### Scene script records
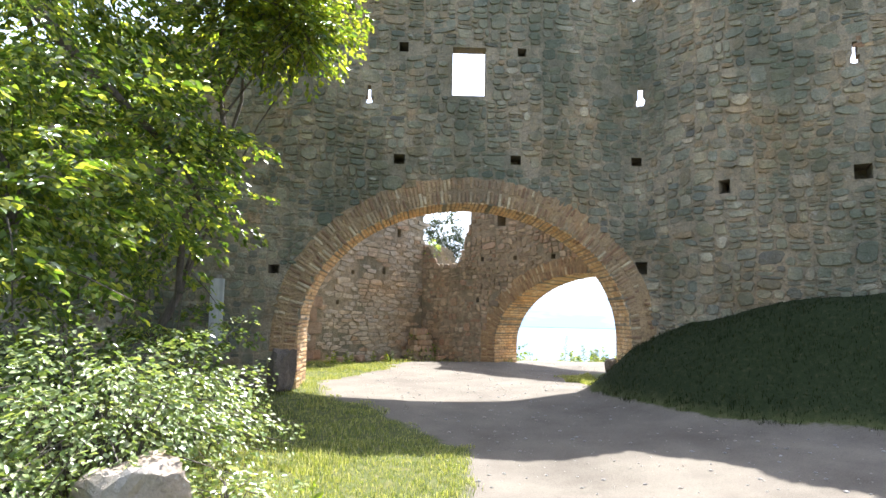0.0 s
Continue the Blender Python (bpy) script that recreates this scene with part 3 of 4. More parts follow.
court_wall("wall_court_left", (-2.6, 13.95), (-0.13, 17.0), [(0, 5.7), (2, 5.9), (3.2, 5.6), (3.93, 5.5)], 0.62, "pale squared-stone wall in thin courses with putlog holes", ASHLAR, 0.36, 0.105, 0.28,
           holes=[(1.35, 2.62, 0.1, 0.1), (2.42, 2.72, 0.12, 0.16), (2.95, 3.75, 0.13, 0.25), (0.9, 1.9, 0.09, 0.1)], near=lambda u, v: 0.3 < u < 3.9 and 0.6 < v < 4.0, proud=0.02, drop=0.05, seed=7, quoin=4.2)
court_wall("wall_court_far", (-0.13, 17.0), (6.6, 11.03), [(0, 3.6), (0.12, 3.5), (0.35, 3.2), (0.6, 2.95), (1.15, 2.88), (1.3, 3.1), (1.42, 3.5), (1.55, 3.9), (1.66, 4.6), (1.7, 5.3), (3.2, 5.35), (6, 5.2), (9, 5.4)], 0.5,
           "ruined rubble wall with a low brick arch, a small window and a broken gap", COURTSTONE, 0.25, 0.16, 0.8,
           holes=[(1.98, 3.06, 0.1, 0.1), (2.95, 3.05, 0.1, 0.1), (3.98, 3.03, 0.11, 0.11), (2.55, 3.98, 0.26, 0.28), (1.85, 2.05, 0.09, 0.12), (3.2, 4.1, 0.14, 0.14)], windows=[(3.62, 3.9, 3.69, 4.08)],
           arch=(4.72, 2.34, 0.95, 1.66), thick=0.95, near=lambda u, v: 1.2 < u < 5 and v > 2.6, seed=8)
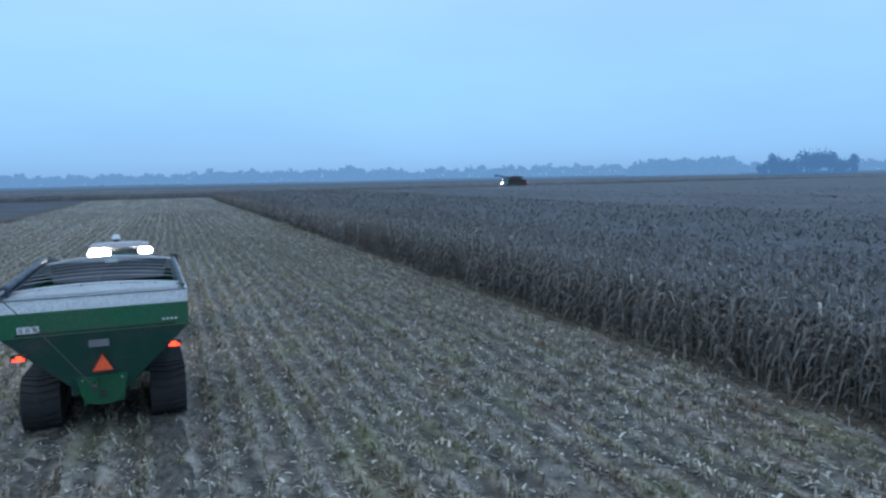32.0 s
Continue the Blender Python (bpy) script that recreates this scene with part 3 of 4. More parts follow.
x, y = row_places([0], 44, 70, 0.19)
x1, y1 = row_places([0], -22, -10, 0.19)
x2, y2 = row_places(range(1, 5), -22, 70, 0.19)
x, y = np.concatenate([x, x1, x2]), np.concatenate([y, y1, y2])
corn_plants("standing_corn", x, y, "tall dry brown standing corn along the cut edge", 8)
x, y = row_places(range(5, 14), -22, 60, 0.26)
corn_plants("standing_corn", x, y, "dry brown standing corn behind the cut edge", 6)
x, y = row_places(range(0, 4), 70, END, 0.3)
corn_plants("standing_corn", x, y, "dry brown standing corn far along the cut edge", 6)
y, x = row_places(range(0, 3), -300, 300, 0.4)
corn_plants("standing_corn", y * 0 + x, LANE + (y - EDGE_R - LAND * x) * 1.3, "dry brown standing corn across the end of the field", 5)
y, x = row_places(range(0, 3), 21, 260, 0.5)
corn_plants("standing_corn", x, END - 0.4 - (y - EDGE_R - LAND * x), "dry brown standing corn at the lane's edge", 5)

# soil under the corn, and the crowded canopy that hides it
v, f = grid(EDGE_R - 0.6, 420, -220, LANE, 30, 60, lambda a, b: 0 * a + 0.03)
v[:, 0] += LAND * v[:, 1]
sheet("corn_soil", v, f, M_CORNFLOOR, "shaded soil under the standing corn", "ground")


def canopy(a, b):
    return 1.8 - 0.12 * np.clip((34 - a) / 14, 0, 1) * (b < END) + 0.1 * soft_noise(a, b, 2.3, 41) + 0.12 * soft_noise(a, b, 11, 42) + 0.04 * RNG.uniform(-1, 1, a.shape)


def canopy_block(name, x0, x1, y0, y1, nx, ny, slant=True):
    v, f = grid(x0, x1, y0, y1, nx, ny, canopy)
    v[v[:, 1] < y0 + 0.01, 2] = 0.1
    if slant:
        v[:, 0] += LAND * v[:, 1]
    return sheet(name, v, f, M_CANOPY, "dense tops of a dry standing corn field", "corn field", "stuff")


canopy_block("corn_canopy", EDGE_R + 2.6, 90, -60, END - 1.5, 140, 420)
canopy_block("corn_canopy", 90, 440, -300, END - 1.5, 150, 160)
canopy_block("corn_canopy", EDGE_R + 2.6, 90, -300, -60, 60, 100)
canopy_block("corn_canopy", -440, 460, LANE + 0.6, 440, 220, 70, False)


def corn_tops(name, n, x0, x1, y0, y1, size, slant=True):
    p = np.stack([RNG.uniform(x0, x1, n), RNG.uniform(y0, y1, n), RNG.uniform(1.6, 2.1, n)], -1)
    if slant:
        p[:, 0] += LAND * p[:, 1]
    v, f = strips(p, size * RNG.uniform(0.6, 1.3, n), size * RNG.uniform(0.1, 0.2, n), RNG.uniform(0, 2 * np.pi, n), RNG.uniform(-0.2, 0.9, n), RNG.uniform(0, 0.8, n))
    return sheet(name, v, f, M_CORNTOP, "dry corn leaves and tassels at the top of the crop", "corn", "stuff")


corn_tops("corn_tops", 62000, EDGE_R + 0.6, 55, -30, 110, 0.6)
corn_tops("corn_tops", 12000, 55, 130, -40, END - 2, 0.6)
corn_tops("corn_tops", 22000, EDGE_R + 3, 55, 110, END - 2, 0.8)
corn_tops("corn_tops", 15000, -260, 330, LANE + 4, 330, 1.0, False)


# the plants of the outermost row, one by one
def blade(p, long, wide, yaw, rise, bend, segments=4):
    """A drooping leaf with a folded midrib."""
    bm = bmesh.new()
    d, q = Vector((math.cos(yaw), math.sin(yaw), 0)), Vector((-math.sin(yaw), math.cos(yaw), 0))
    rows = []
    for k in range(segments + 1):
        u = k / segments
        c = Vector(p) + d * (long * u * math.cos(rise)) + Vector((0, 0, long * u * math.sin(rise) - bend * long * u * u))
        w = wide * (0.5 + 0.5 * math.sin(math.pi * min(1, u + 0.25))) * (1 - 0.75 * u) * 0.7
        rows.append([bm.verts.new(c + q * w * a + Vector((0, 0, 0.25 * w * abs(a)))) for a in (-1, 0, 1)])
    for a, b in zip(rows, rows[1:]):
        for k in (0, 1):
            bm.faces.new((a[k], a[k + 1], b[k + 1], b[k]))
    return bm


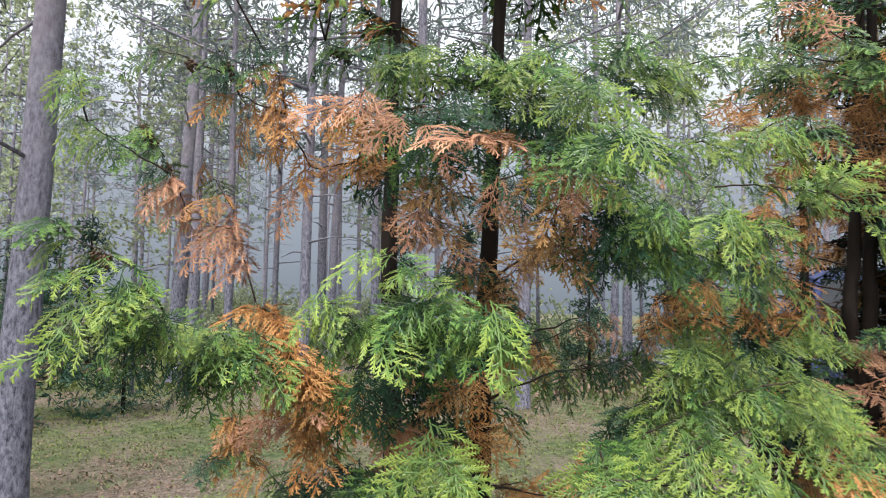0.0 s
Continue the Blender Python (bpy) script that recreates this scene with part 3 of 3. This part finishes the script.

### What to work on
Transcribe the preceding listing in its entirety and with exact wording, leaving out pictures.

### Written reply
0.0 s
Continue the Blender Python (bpy) script that recreates this scene with part 3 of 4. More parts follow.
court_wall("wall_court_left", (-2.6, 13.95), (-0.13, 17.0), [(0, 5.7), (2, 5.9), (3.2, 5.6), (3.93, 5.5)], 0.62, "pale squared-stone wall in thin courses with putlog holes", ASHLAR, 0.36, 0.105, 0.28,
           holes=[(1.35, 2.62, 0.1, 0.1), (2.42, 2.72, 0.12, 0.16), (2.95, 3.75, 0.13, 0.25), (0.9, 1.9, 0.09, 0.1)], near=lambda u, v: 0.3 < u < 3.9 and 0.6 < v < 4.0, proud=0.02, drop=0.05, seed=7, quoin=4.2)
court_wall("wall_court_far", (-0.13, 17.0), (6.6, 11.03), [(0, 3.6), (0.12, 3.5), (0.35, 3.2), (0.6, 2.95), (1.15, 2.88), (1.3, 3.1), (1.42, 3.5), (1.55, 3.9), (1.66, 4.6), (1.7, 5.3), (3.2, 5.35), (6, 5.2), (9, 5.4)], 0.5,
           "ruined rubble wall with a low brick arch, a small window and a broken gap", COURTSTONE, 0.25, 0.16, 0.8,
           holes=[(1.98, 3.06, 0.1, 0.1), (2.95, 3.05, 0.1, 0.1), (3.98, 3.03, 0.11, 0.11), (2.55, 3.98, 0.26, 0.28), (1.85, 2.05, 0.09, 0.12), (3.2, 4.1, 0.14, 0.14)], windows=[(3.62, 3.9, 3.69, 4.08)],
           arch=(4.72, 2.34, 0.95, 1.66), thick=0.95, near=lambda u, v: 1.2 < u < 5 and v > 2.6, seed=8)
32.0 s
Continue the Blender Python (bpy) script that recreates this scene with part 3 of 4. More parts follow.
x, y = row_places([0], 44, 70, 0.19)
x1, y1 = row_places([0], -22, -10, 0.19)
x2, y2 = row_places(range(1, 5), -22, 70, 0.19)
x, y = np.concatenate([x, x1, x2]), np.concatenate([y, y1, y2])
corn_plants("standing_corn", x, y, "tall dry brown standing corn along the cut edge", 8)
x, y = row_places(range(5, 14), -22, 60, 0.26)
corn_plants("standing_corn", x, y, "dry brown standing corn behind the cut edge", 6)
x, y = row_places(range(0, 4), 70, END, 0.3)
corn_plants("standing_corn", x, y, "dry brown standing corn far along the cut edge", 6)
y, x = row_places(range(0, 3), -300, 300, 0.4)
corn_plants("standing_corn", y * 0 + x, LANE + (y - EDGE_R - LAND * x) * 1.3, "dry brown standing corn across the end of the field", 5)
y, x = row_places(range(0, 3), 21, 260, 0.5)
corn_plants("standing_corn", x, END - 0.4 - (y - EDGE_R - LAND * x), "dry brown standing corn at the lane's edge", 5)

# soil under the corn, and the crowded canopy that hides it
v, f = grid(EDGE_R - 0.6, 420, -220, LANE, 30, 60, lambda a, b: 0 * a + 0.03)
v[:, 0] += LAND * v[:, 1]
sheet("corn_soil", v, f, M_CORNFLOOR, "shaded soil under the standing corn", "ground")


def canopy(a, b):
    return 1.8 - 0.12 * np.clip((34 - a) / 14, 0, 1) * (b < END) + 0.1 * soft_noise(a, b, 2.3, 41) + 0.12 * soft_noise(a, b, 11, 42) + 0.04 * RNG.uniform(-1, 1, a.shape)


def canopy_block(name, x0, x1, y0, y1, nx, ny, slant=True):
    v, f = grid(x0, x1, y0, y1, nx, ny, canopy)
    v[v[:, 1] < y0 + 0.01, 2] = 0.1
    if slant:
        v[:, 0] += LAND * v[:, 1]
    return sheet(name, v, f, M_CANOPY, "dense tops of a dry standing corn field", "corn field", "stuff")


canopy_block("corn_canopy", EDGE_R + 2.6, 90, -60, END - 1.5, 140, 420)
canopy_block("corn_canopy", 90, 440, -300, END - 1.5, 150, 160)
canopy_block("corn_canopy", EDGE_R + 2.6, 90, -300, -60, 60, 100)
canopy_block("corn_canopy", -440, 460, LANE + 0.6, 440, 220, 70, False)


def corn_tops(name, n, x0, x1, y0, y1, size, slant=True):
    p = np.stack([RNG.uniform(x0, x1, n), RNG.uniform(y0, y1, n), RNG.uniform(1.6, 2.1, n)], -1)
    if slant:
        p[:, 0] += LAND * p[:, 1]
    v, f = strips(p, size * RNG.uniform(0.6, 1.3, n), size * RNG.uniform(0.1, 0.2, n), RNG.uniform(0, 2 * np.pi, n), RNG.uniform(-0.2, 0.9, n), RNG.uniform(0, 0.8, n))
    return sheet(name, v, f, M_CORNTOP, "dry corn leaves and tassels at the top of the crop", "corn", "stuff")


corn_tops("corn_tops", 62000, EDGE_R + 0.6, 55, -30, 110, 0.6)
corn_tops("corn_tops", 12000, 55, 130, -40, END - 2, 0.6)
corn_tops("corn_tops", 22000, EDGE_R + 3, 55, 110, END - 2, 0.8)
corn_tops("corn_tops", 15000, -260, 330, LANE + 4, 330, 1.0, False)


# the plants of the outermost row, one by one
def blade(p, long, wide, yaw, rise, bend, segments=4):
    """A drooping leaf with a folded midrib."""
    bm = bmesh.new()
    d, q = Vector((math.cos(yaw), math.sin(yaw), 0)), Vector((-math.sin(yaw), math.cos(yaw), 0))
    rows = []
    for k in range(segments + 1):
        u = k / segments
        c = Vector(p) + d * (long * u * math.cos(rise)) + Vector((0, 0, long * u * math.sin(rise) - bend * long * u * u))
        w = wide * (0.5 + 0.5 * math.sin(math.pi * min(1, u + 0.25))) * (1 - 0.75 * u) * 0.7
        rows.append([bm.verts.new(c + q * w * a + Vector((0, 0, 0.25 * w * abs(a)))) for a in (-1, 0, 1)])
    for a, b in zip(rows, rows[1:]):
        for k in (0, 1):
            bm.faces.new((a[k], a[k + 1], b[k + 1], b[k]))
    return bm


0.0 s
Continue the Blender Python (bpy) script that recreates this scene with part 3 of 3. This part finishes the script.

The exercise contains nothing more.